Collected data:
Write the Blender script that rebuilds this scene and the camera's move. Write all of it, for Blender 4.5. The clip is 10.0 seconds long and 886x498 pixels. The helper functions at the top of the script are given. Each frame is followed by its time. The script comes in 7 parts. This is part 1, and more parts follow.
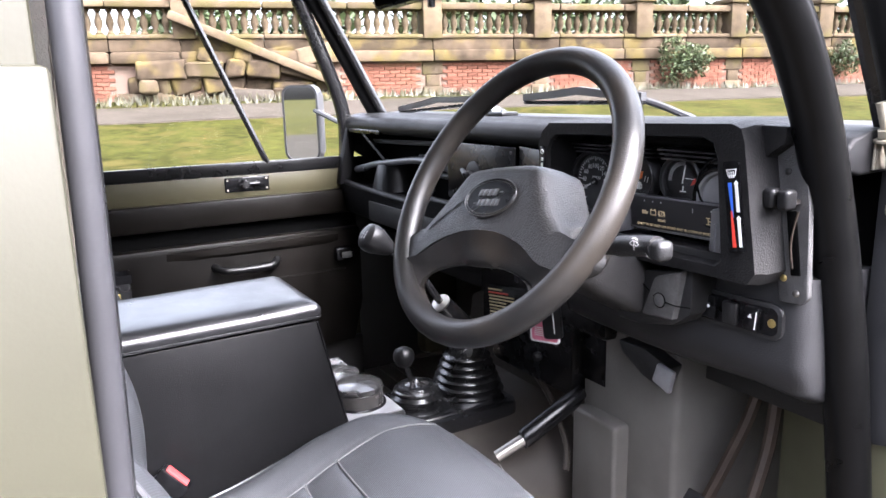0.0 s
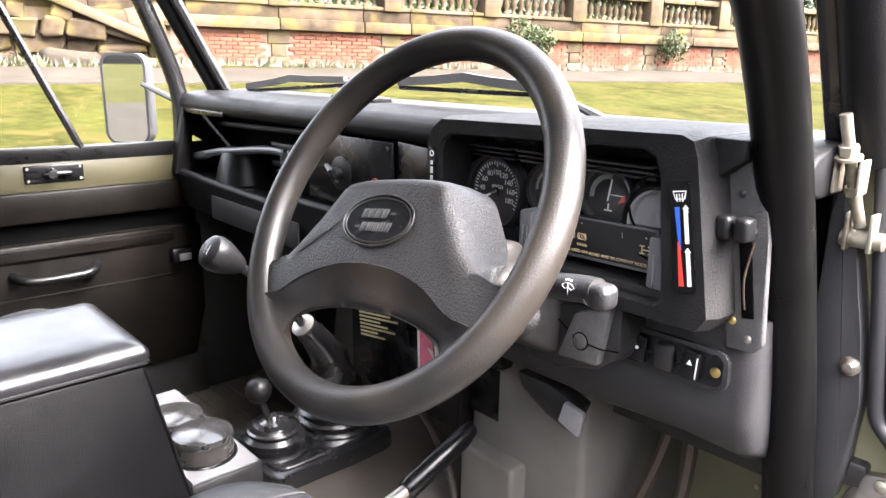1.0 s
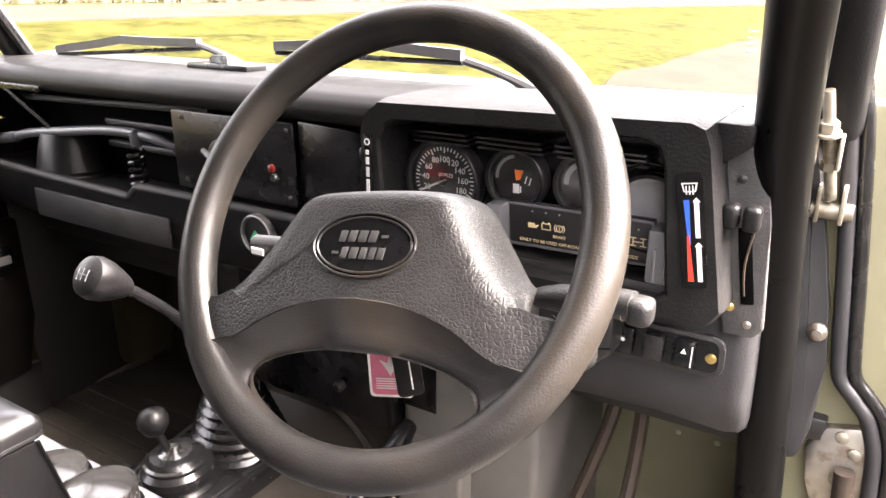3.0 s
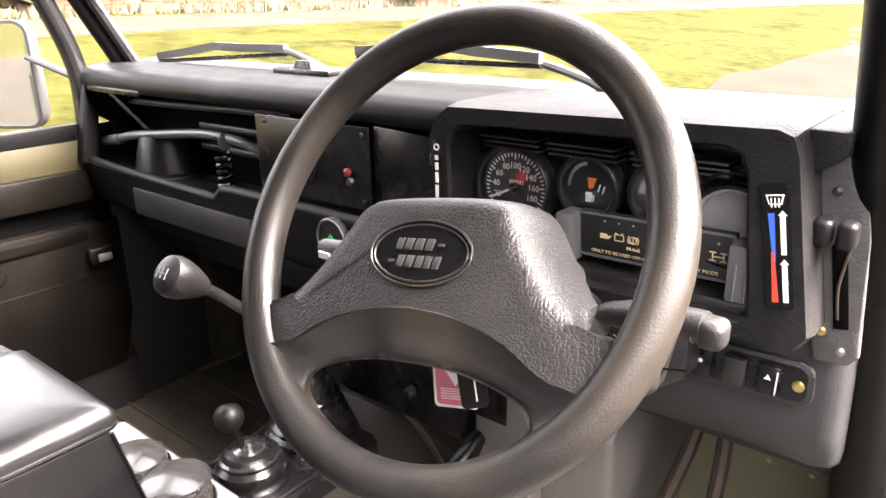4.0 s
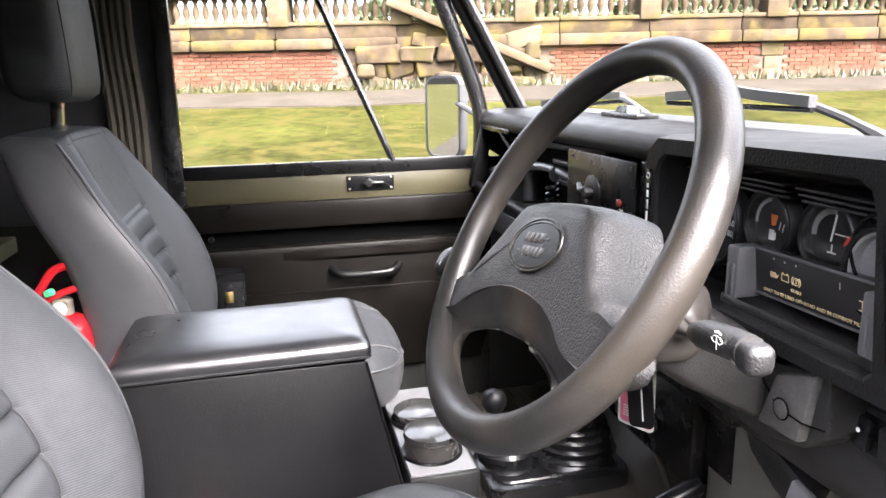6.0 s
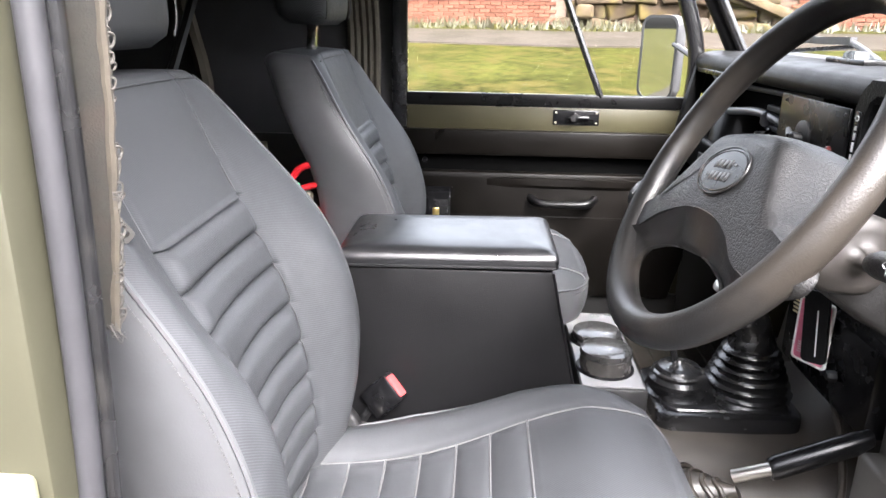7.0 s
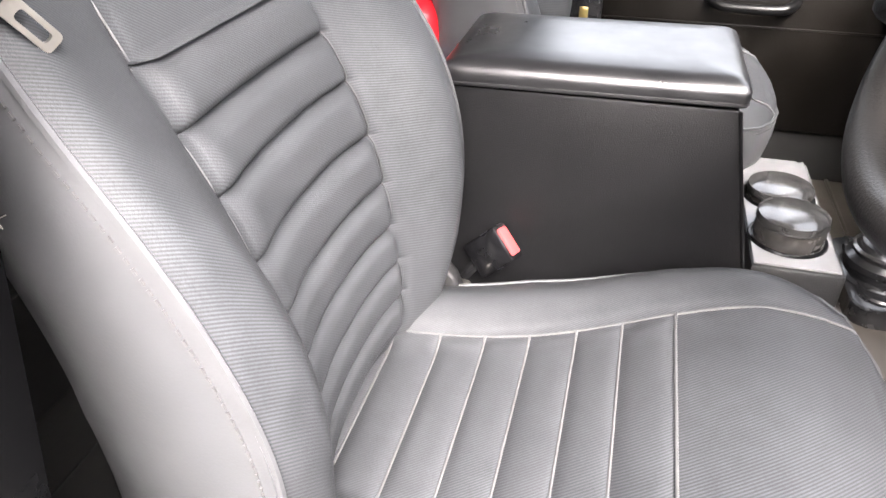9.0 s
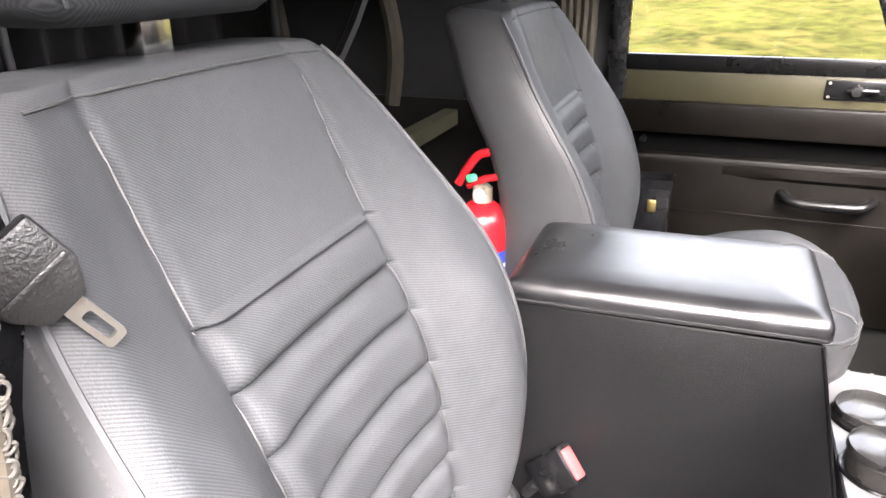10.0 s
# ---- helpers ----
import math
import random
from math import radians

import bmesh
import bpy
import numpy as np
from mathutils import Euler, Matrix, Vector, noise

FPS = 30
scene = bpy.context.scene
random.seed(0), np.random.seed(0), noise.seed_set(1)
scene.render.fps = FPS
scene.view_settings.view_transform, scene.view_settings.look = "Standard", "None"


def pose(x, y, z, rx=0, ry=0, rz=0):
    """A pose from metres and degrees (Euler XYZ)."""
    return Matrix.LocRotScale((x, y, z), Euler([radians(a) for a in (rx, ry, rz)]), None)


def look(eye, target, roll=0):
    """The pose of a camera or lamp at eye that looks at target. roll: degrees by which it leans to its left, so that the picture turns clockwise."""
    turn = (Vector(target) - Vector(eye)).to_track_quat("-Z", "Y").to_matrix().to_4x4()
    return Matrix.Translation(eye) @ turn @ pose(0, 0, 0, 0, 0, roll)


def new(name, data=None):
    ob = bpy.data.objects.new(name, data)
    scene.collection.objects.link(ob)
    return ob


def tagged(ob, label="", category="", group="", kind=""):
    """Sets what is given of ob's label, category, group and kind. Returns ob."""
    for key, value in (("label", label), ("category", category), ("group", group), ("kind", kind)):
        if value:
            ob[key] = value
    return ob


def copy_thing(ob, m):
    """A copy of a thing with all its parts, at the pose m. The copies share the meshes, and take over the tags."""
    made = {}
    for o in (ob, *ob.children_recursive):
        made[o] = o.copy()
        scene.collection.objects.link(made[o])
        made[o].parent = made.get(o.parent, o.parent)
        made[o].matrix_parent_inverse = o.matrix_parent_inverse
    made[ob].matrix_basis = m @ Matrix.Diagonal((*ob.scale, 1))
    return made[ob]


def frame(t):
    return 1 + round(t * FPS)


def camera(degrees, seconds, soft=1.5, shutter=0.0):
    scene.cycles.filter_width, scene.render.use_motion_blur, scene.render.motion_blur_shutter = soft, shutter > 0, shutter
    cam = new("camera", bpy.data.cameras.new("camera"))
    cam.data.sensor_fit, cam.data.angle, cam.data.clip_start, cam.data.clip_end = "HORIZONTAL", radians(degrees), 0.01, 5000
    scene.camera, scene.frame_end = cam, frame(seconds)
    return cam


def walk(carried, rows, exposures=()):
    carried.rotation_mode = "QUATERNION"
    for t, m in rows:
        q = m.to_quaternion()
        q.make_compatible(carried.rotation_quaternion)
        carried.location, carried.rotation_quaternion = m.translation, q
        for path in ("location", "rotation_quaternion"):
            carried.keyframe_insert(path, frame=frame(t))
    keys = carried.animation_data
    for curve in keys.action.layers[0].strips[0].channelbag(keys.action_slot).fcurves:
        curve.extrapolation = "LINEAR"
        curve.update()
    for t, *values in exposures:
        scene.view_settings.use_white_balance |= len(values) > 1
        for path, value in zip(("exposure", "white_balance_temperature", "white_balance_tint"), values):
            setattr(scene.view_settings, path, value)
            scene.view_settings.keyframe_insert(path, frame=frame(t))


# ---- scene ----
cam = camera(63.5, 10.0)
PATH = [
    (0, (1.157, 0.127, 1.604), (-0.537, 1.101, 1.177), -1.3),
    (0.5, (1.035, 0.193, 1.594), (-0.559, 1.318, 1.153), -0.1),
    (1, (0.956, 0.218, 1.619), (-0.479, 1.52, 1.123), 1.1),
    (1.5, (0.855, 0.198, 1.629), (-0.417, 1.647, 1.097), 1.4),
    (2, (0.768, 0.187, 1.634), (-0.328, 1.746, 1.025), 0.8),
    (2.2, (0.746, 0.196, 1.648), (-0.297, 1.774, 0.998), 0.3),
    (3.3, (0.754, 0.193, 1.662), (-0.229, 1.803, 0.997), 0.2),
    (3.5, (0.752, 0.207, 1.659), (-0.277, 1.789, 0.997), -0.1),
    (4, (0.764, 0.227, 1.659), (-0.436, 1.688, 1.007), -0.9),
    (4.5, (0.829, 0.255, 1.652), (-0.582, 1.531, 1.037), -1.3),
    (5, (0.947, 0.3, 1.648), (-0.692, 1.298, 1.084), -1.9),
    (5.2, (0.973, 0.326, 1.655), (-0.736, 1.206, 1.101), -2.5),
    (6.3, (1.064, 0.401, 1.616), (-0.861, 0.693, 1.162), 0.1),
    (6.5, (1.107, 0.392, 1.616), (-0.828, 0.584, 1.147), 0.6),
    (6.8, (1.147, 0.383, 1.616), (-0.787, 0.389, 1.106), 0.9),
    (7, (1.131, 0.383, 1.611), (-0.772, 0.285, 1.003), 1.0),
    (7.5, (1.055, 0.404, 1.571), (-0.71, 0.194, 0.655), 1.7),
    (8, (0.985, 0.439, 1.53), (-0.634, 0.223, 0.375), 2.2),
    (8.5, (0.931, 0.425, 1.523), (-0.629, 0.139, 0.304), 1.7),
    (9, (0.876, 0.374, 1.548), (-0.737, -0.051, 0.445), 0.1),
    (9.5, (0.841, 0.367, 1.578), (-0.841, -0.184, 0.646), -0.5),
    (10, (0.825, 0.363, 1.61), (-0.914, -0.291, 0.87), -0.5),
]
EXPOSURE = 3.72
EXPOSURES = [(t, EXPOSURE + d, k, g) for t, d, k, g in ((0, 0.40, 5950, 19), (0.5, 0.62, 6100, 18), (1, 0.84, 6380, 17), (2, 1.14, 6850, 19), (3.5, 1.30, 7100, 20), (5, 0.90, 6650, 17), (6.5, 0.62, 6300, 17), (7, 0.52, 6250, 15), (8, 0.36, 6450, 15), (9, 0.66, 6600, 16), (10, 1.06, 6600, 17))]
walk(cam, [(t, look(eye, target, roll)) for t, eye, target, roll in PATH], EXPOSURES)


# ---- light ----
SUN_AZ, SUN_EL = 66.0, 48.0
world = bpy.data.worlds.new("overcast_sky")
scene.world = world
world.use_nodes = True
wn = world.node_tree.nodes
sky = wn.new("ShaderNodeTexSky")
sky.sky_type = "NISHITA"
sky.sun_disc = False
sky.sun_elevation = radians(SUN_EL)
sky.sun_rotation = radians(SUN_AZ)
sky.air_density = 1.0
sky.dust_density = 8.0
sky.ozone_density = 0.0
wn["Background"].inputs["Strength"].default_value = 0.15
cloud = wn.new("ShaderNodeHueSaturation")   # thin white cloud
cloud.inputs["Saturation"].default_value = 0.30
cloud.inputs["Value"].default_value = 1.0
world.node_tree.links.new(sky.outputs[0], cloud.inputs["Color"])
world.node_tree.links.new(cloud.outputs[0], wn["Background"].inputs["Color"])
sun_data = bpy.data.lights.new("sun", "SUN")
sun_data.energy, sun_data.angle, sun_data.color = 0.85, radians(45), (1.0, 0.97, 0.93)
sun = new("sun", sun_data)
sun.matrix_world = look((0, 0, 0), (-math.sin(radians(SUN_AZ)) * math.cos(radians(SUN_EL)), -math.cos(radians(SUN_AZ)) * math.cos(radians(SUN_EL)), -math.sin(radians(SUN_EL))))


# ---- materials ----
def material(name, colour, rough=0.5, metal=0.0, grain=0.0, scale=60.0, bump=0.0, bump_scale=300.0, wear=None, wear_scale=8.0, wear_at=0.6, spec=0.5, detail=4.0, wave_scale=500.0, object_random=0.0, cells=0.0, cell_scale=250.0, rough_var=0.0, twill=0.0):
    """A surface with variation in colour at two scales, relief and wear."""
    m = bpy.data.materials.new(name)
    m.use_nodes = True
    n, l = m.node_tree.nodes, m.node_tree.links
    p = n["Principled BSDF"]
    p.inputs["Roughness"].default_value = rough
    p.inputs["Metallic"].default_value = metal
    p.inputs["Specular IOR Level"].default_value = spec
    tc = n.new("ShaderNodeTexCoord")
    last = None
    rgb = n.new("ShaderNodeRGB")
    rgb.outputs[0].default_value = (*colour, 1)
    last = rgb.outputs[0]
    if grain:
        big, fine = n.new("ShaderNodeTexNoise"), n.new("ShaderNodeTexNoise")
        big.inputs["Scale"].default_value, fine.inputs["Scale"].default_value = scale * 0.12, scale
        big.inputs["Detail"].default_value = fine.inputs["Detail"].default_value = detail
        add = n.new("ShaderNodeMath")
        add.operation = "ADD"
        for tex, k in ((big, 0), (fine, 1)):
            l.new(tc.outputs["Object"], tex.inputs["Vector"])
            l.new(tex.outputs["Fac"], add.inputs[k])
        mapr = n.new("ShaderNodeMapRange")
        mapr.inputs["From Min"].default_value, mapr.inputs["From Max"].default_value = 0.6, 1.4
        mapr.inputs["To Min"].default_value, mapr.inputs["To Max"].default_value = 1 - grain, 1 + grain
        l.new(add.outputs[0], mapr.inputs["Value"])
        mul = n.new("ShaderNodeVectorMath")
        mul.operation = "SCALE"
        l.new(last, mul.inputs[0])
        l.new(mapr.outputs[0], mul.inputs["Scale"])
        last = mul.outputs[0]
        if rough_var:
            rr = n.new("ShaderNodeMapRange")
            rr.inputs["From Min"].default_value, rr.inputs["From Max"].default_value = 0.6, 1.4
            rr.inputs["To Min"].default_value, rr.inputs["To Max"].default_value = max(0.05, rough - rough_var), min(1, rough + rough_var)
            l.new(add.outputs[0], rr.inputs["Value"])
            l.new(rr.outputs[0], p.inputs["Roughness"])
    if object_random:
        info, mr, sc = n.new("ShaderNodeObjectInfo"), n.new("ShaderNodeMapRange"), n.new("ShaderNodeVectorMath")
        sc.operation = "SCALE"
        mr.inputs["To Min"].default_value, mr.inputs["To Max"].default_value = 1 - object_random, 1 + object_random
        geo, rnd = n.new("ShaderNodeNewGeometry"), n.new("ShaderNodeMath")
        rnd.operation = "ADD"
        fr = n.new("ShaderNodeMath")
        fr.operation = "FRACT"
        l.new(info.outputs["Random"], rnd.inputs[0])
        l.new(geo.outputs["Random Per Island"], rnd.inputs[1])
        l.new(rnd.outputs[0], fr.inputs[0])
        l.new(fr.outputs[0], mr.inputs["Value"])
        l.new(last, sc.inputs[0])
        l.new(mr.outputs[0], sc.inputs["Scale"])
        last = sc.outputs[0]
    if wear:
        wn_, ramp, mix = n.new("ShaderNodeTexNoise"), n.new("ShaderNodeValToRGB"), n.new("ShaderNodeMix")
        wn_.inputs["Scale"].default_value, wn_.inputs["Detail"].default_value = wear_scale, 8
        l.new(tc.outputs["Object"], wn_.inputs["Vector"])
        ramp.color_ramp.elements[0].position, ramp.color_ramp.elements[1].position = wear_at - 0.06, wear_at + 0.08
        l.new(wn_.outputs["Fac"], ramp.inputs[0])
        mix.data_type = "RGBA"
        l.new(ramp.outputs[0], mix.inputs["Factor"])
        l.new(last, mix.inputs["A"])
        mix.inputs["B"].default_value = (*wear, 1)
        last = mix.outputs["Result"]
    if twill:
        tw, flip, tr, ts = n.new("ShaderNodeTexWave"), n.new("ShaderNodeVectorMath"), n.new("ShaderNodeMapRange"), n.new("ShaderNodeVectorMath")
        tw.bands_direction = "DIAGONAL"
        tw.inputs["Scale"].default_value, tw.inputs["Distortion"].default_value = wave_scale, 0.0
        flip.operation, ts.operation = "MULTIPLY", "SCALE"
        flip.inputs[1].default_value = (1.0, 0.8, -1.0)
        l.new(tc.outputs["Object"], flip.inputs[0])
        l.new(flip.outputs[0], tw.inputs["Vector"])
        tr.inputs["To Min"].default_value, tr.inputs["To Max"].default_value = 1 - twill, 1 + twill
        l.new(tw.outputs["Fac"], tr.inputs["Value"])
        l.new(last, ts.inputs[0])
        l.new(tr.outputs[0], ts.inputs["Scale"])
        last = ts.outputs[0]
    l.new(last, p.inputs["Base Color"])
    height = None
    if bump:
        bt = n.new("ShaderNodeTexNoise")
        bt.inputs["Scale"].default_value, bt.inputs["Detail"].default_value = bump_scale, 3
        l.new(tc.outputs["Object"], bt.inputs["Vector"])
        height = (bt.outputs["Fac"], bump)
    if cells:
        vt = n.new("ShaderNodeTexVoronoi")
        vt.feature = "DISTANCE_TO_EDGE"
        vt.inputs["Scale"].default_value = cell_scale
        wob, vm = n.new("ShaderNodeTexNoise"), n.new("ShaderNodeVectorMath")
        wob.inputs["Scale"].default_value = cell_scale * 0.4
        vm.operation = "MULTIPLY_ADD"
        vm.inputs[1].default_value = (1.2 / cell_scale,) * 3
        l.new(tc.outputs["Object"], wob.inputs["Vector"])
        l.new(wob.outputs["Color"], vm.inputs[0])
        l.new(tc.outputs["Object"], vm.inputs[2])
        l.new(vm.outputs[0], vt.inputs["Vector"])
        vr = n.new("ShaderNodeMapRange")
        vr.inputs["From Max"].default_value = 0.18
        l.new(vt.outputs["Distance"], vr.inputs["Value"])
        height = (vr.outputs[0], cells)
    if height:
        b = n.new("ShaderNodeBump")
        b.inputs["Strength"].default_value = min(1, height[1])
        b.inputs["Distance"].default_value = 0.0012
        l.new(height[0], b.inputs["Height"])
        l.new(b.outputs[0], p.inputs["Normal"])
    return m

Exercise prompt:
Write out exactly the lines between the start of the data and the line with "from math import radians", including both, but none of the pictures.

Problem solution:
Write the Blender script that rebuilds this scene and the camera's move. Write all of it, for Blender 4.5. The clip is 10.0 seconds long and 886x498 pixels. The helper functions at the top of the script are given. Each frame is followed by its time. The script comes in 7 parts. This is part 1, and more parts follow.
0.0 s
1.0 s
3.0 s
4.0 s
6.0 s
7.0 s
9.0 s
10.0 s
# ---- helpers ----
import math
import random
from math import radians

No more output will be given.